それにまた、日本で絞首刑を行う際、ボタン一つ押すだけで済ませられるということを考えても非人道性は否めない。
また、死刑囚になる程の罪を犯した人間が死刑になることで、死を持って償うというのもどうかと思う。
凶悪犯にだって、大抵の場合家族や親族がいる。奥さんや夫、小さい子どもがいる場合もある。法に則っていたとしても、囚人が死刑にされた場合、日本は軽犯罪でさえ、1度犯すと、就職や恋愛、結婚もままならず、軽犯罪者に家族や親族、子どもなどがいる場合、学校や職場に居づらくなり、自殺にまで追い込まれる人もいるのだから、これが死刑囚の家族や親族、子どもの場合、自殺どころか、一家心中、無理心中に発展するリスクも高くなるし、職場のパワハラ、同僚による陰口、学校での壮絶な虐めなどによって引き籠もりになるリスクも高まるだろう。子どもに八つ当たりして、虐待が頻発とかも十分考えられる。
勿論、上記のことは、犯罪被害者家族やその子どもにも言えることだが。
いずれにしろ、家族や親族、子どもたちの将来も壊すことになる。懲罰感情を近代的な法制化とが複雑に絡み合った死刑制度が、日本の死刑制度だと感じる。

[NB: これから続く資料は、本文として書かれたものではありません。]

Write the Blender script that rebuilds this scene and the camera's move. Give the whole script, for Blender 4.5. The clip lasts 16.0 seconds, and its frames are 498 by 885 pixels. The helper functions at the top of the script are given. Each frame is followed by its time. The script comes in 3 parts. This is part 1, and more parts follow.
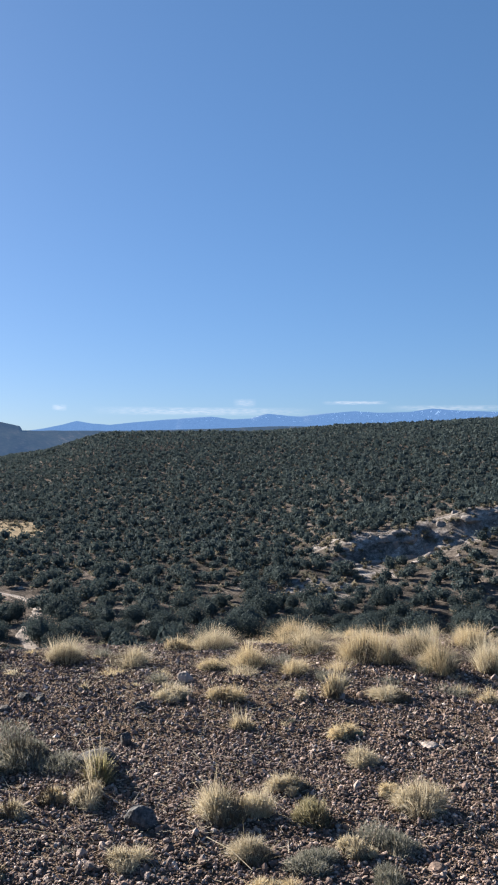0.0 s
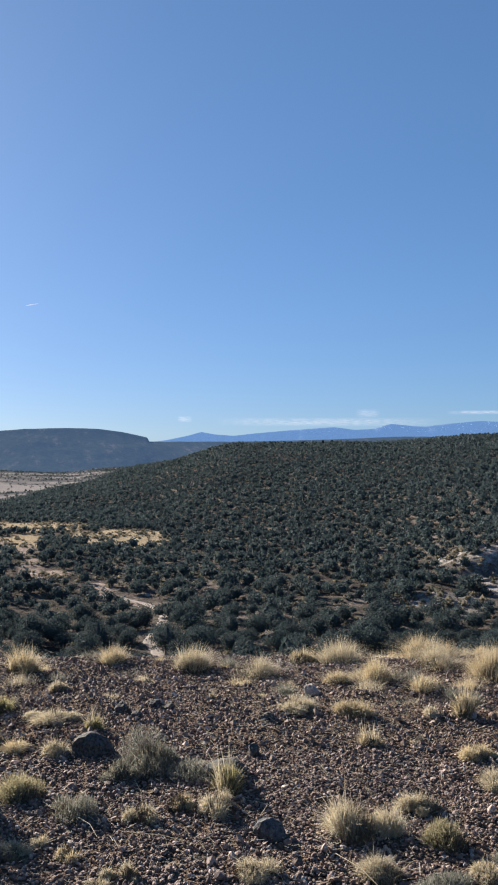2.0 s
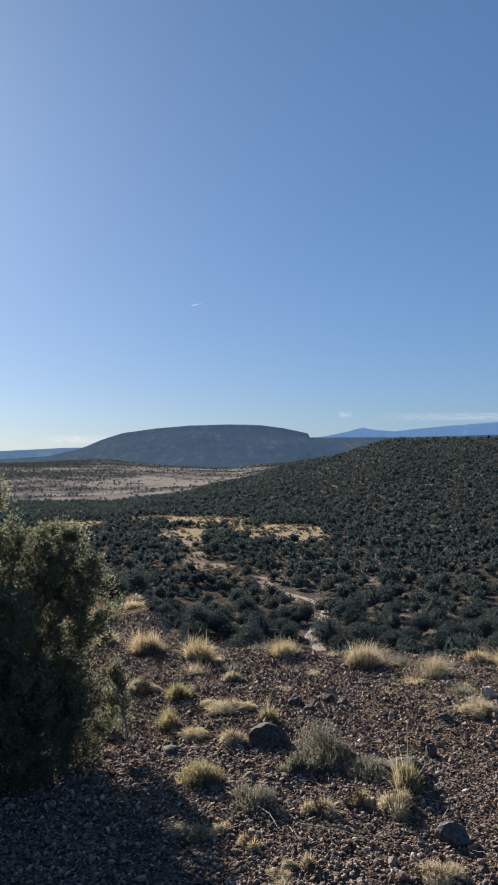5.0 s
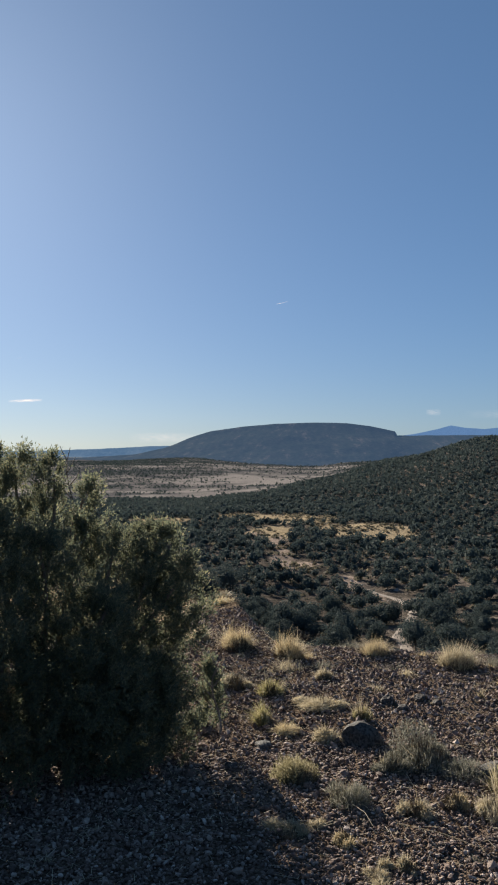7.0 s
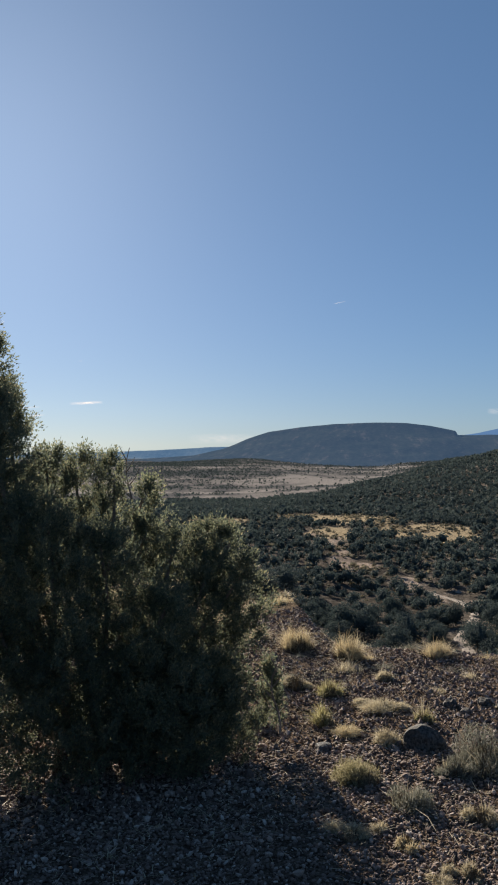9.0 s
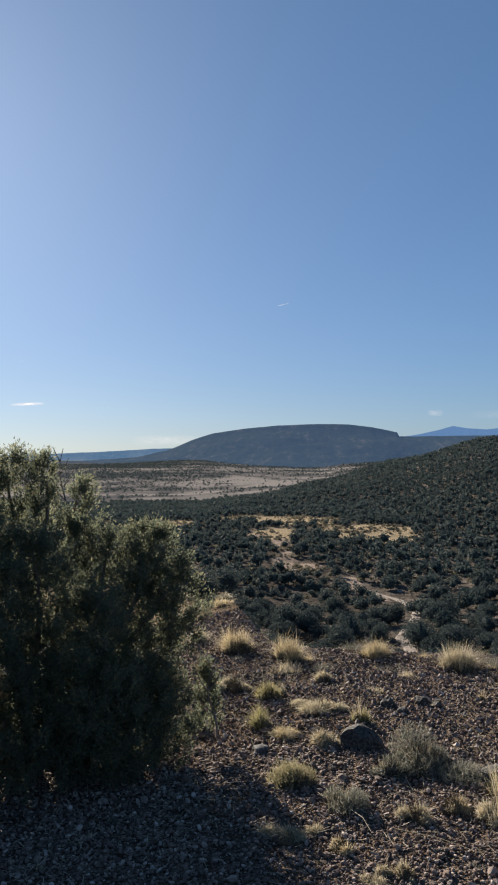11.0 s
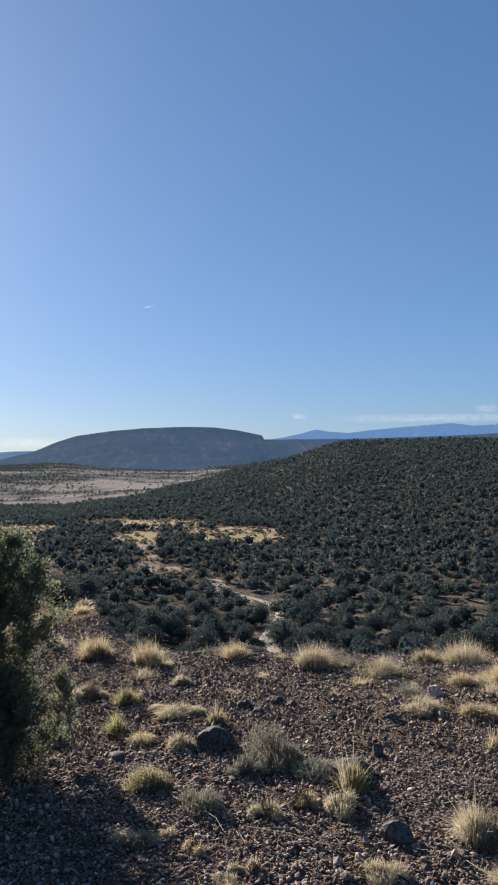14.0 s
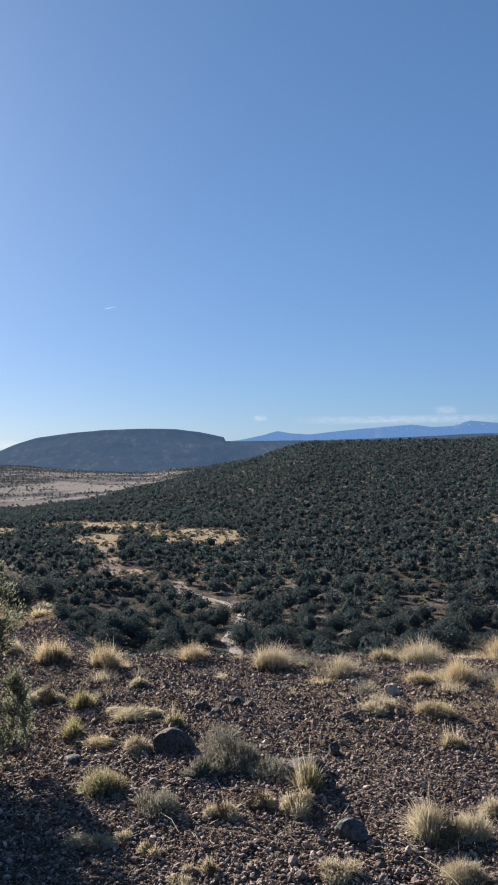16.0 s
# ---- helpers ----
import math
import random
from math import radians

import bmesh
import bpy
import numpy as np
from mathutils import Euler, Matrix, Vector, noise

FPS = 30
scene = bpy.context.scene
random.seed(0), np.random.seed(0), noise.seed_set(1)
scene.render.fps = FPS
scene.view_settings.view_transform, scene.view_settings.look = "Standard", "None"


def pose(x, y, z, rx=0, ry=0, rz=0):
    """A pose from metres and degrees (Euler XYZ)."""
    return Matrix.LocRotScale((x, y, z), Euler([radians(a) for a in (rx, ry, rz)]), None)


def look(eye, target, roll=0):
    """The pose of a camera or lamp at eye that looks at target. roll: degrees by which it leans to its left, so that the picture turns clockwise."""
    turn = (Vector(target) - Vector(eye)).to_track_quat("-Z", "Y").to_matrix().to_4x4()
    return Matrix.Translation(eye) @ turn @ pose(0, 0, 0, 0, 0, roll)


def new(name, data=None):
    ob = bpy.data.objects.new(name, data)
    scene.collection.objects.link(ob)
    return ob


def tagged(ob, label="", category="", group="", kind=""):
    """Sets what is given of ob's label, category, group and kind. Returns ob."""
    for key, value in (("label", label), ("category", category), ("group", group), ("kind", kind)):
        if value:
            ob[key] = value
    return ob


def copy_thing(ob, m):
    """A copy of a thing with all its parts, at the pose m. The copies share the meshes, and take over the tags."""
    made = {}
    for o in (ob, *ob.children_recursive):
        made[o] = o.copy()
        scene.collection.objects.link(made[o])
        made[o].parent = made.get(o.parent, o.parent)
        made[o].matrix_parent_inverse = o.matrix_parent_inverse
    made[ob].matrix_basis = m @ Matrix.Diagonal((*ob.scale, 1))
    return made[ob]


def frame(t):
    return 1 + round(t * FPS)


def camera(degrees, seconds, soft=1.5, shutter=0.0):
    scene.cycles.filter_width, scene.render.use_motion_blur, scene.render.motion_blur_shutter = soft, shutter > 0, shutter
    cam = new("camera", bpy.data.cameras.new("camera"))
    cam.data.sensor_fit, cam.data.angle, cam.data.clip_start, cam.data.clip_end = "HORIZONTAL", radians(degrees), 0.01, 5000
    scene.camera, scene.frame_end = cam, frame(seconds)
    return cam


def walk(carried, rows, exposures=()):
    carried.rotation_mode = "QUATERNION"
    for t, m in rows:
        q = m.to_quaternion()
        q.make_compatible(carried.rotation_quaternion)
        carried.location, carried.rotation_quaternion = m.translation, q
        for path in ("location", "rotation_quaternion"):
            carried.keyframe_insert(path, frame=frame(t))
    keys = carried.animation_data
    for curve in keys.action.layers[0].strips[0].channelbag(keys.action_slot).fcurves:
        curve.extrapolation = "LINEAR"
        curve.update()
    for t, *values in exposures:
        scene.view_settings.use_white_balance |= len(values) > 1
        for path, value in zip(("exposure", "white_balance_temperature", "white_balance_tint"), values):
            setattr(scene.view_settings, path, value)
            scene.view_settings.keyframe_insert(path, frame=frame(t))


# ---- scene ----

以上のことから、私は死刑制度には反対だ。その死刑制度があることで、凶悪犯罪が増えていないといった確証もない。むしろ、地方都市や田舎で起きる凶悪犯罪は跡を立たない。
死刑制度の代わりに、凶悪犯には、終身刑にして、相当頑丈に出来ていて、脱獄不可能で、ほとんど光も入ってこない厳重警備な独房にいれて、本と写真、スクラップブックを持ち込むのだけはOKにして、勉強がしたいと言えば、他の囚人たちと交流させながら、刑務官がさり気なく見張って勉強をさせ、時々凶悪犯の場合は、被害者家族とも合わせつつ、長い時間をかけて自分の犯した罪に対して、徐々に反省させていく仕組みのほうが、今の死刑制度よりか、よほど健全で、人道的だと考える。
人はすぐには反省しないかもしれないが、たとえ凶悪犯であっても、時間をかけて、カウンセリングや他の囚人たちとの運動なども含め、長い時間と人との交流をして、本を読み、しっかりと勉強すれば少しずつ罪の意識を持つようになるかもしれない。そのチャンスさえ簡単に奪ってしまうのが、死刑制度だと強く感じた。